Aktif dalam kegiatan-kegiatan yayasan keluarga Prabowo, membuat Mashur sangat dekat dengan keluarga ini secara personal, terbukti dalam beberapa kali hajatan keluarga, ia selalu diundang. Terakhir kali, ia sempat hadir dalam perayaan ulang tahun Prabowo di Hambalang. Sosoknya kemudian dikait-kaitkan dengan partai Gerindra, sesuatu yang ia tolak karena latarnya yang adalah seorang ASN.

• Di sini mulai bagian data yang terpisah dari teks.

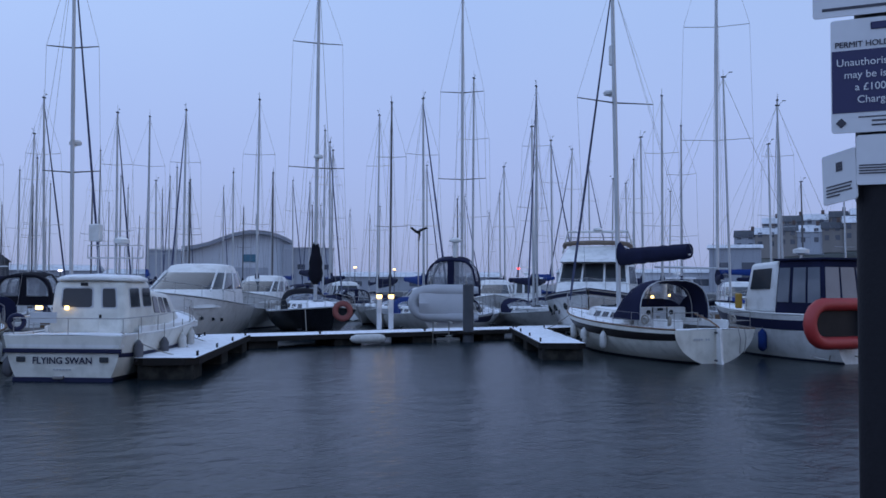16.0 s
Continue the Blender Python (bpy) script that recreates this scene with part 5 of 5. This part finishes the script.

“Kedekatan saya dengan keluarga Prabowo bukan karena saya tim sukses, kedekatan saya sudah seperti keluarga, apalagi dengan ibu Hasjim, saya sudah dianggap anak angkat beliau,” terang Mashur mengenang.

Meskipun begitu, kedekatannya dengan keluarga ini sering kali dimanfaatkan oleh para politisi yang berkepentingan dengan partai yang diasuh Prabowo. Beberapa kali ia pernah diminta untuk menghubungkan berbagai kepentingan tersebut. Di Halmahera Utara, Mashur bahkan pernah meminta salah satu kandidat Bupati, untuk meyiapkan anggaran tersendiri bagi rumah baca dan gerakan literasi di seluruh Halmahera Utara, jika ia berhasil dihubungkan Mashur dengan keluarga Prabowo. Politik bagi Mashur adalah jalan untuk mencapai tujuan literasi.
Tak henti saya dibuat kagum dengan pengalaman literasi Mashur, apalagi karena sosoknya yang bukan seorang perokok. Dalam hati saya bertanya, bagaimana bisa ia berdiskusi sekian jam tanpa merokok? Sesuatu yang tentu tidak mampu saya lakukan. Sebungkus Rokok sudah habis, kopi pun tinggal gelasnya. Pertemuan kami dengan Mashur Tomagola harus kami akhiri, ia pun bersiap pulang ke Ternate. Terima kasih Bung.